A projectile motion problem with solution to be verified.

Question

In a projectile motion problem, the height of the object from the ground is given by $y=ut-1/2gt^2$, where $u$ is vertical component of initial velocity and $g$ is gravitational acceleration. The maximum value of $y$ is reached at a time given by?

MY ANSWER

$$\frac{dy}{dt}=u-gt$$

To find maxima $$u-gt=0$$ $$u=gt$$ $$t=\frac{u}{g}$$

Applying the values in original equation

$$y=\frac{u^2}{g}-\frac{u^2}{2g}$$ $$y=\frac{u^2}{2g}$$

The correct answer is $\frac{u}{g}$. What is the issue with my answer?

Answer 1

You've already realised the question is asking for the time, and that's been correctly calculated as $t= \frac ug$. However, you haven't actually shown that this time corresponds to a maximum height.
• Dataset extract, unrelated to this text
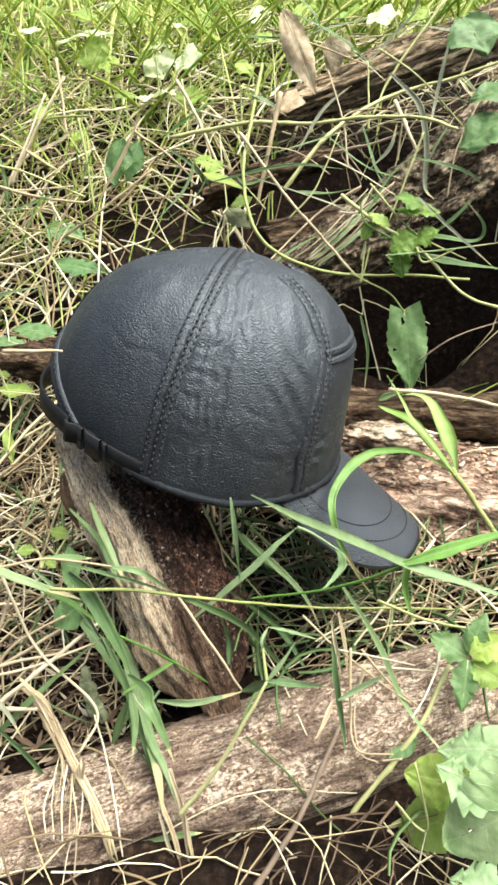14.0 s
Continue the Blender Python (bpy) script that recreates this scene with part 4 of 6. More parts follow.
blade([(0.105, 0.287, 0.123), (0.109, 0.286, 0.117), (0.11, 0.283, 0.111), (0.104, 0.272, 0.106), (0.098, 0.262, 0.105)], 0.0066, PALEBLADE, "folded pale green grass blade under the brim of the cap")
blade([(0.041, 0.262, 0.168), (0.046, 0.256, 0.138), (0.05, 0.25, 0.105)], 0.0036, PALEBLADE, "narrow green grass blade under the cap")
stem([(0.009, 0.31, 0.129), (0.019, 0.311, 0.099), (0.026, 0.312, 0.086), (0.051, 0.32, 0.045)], 0.0009, VINEMAT, "thin green grass stem beside the stump", "straw")
stem([(0.019, 0.311, 0.101), (0.026, 0.305, 0.078), (0.033, 0.3, 0.056)], 0.0007, DRYBLADE, "thin dry grass stem beside the stump", "straw")
blade([(-0.019, 0.208, 0.046), (0, 0.24, 0.044), (0.017, 0.267, 0.044)], 0.0038, LIMEMAT, "yellow-green young grass blade at the stump")
stem([(-0.023, 0.222, 0.081), (0.004, 0.235, 0.055), (0.047, 0.262, -0.004)], 0.0008, LIMEMAT, "thin yellow-green grass stem", "straw")
blade([(-0.001, 0.222, 0.03), (0.024, 0.23, 0.026), (0.052, 0.248, 0.024)], 0.006, BLADEMAT, "green grass blade lying along the log")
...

For that you need the second derivative test. The second derivative $\frac {d^2y} {dt^2} = -g < 0$, which means that this value is indeed a maximum and not a minimum or an inflexion point. This is necessary for a complete solution.

Answer 2

I realize that the question asked was to find the time. That way the correct answer is $\frac ug$ I won’t be deleting this question for anyone who may need it in the future.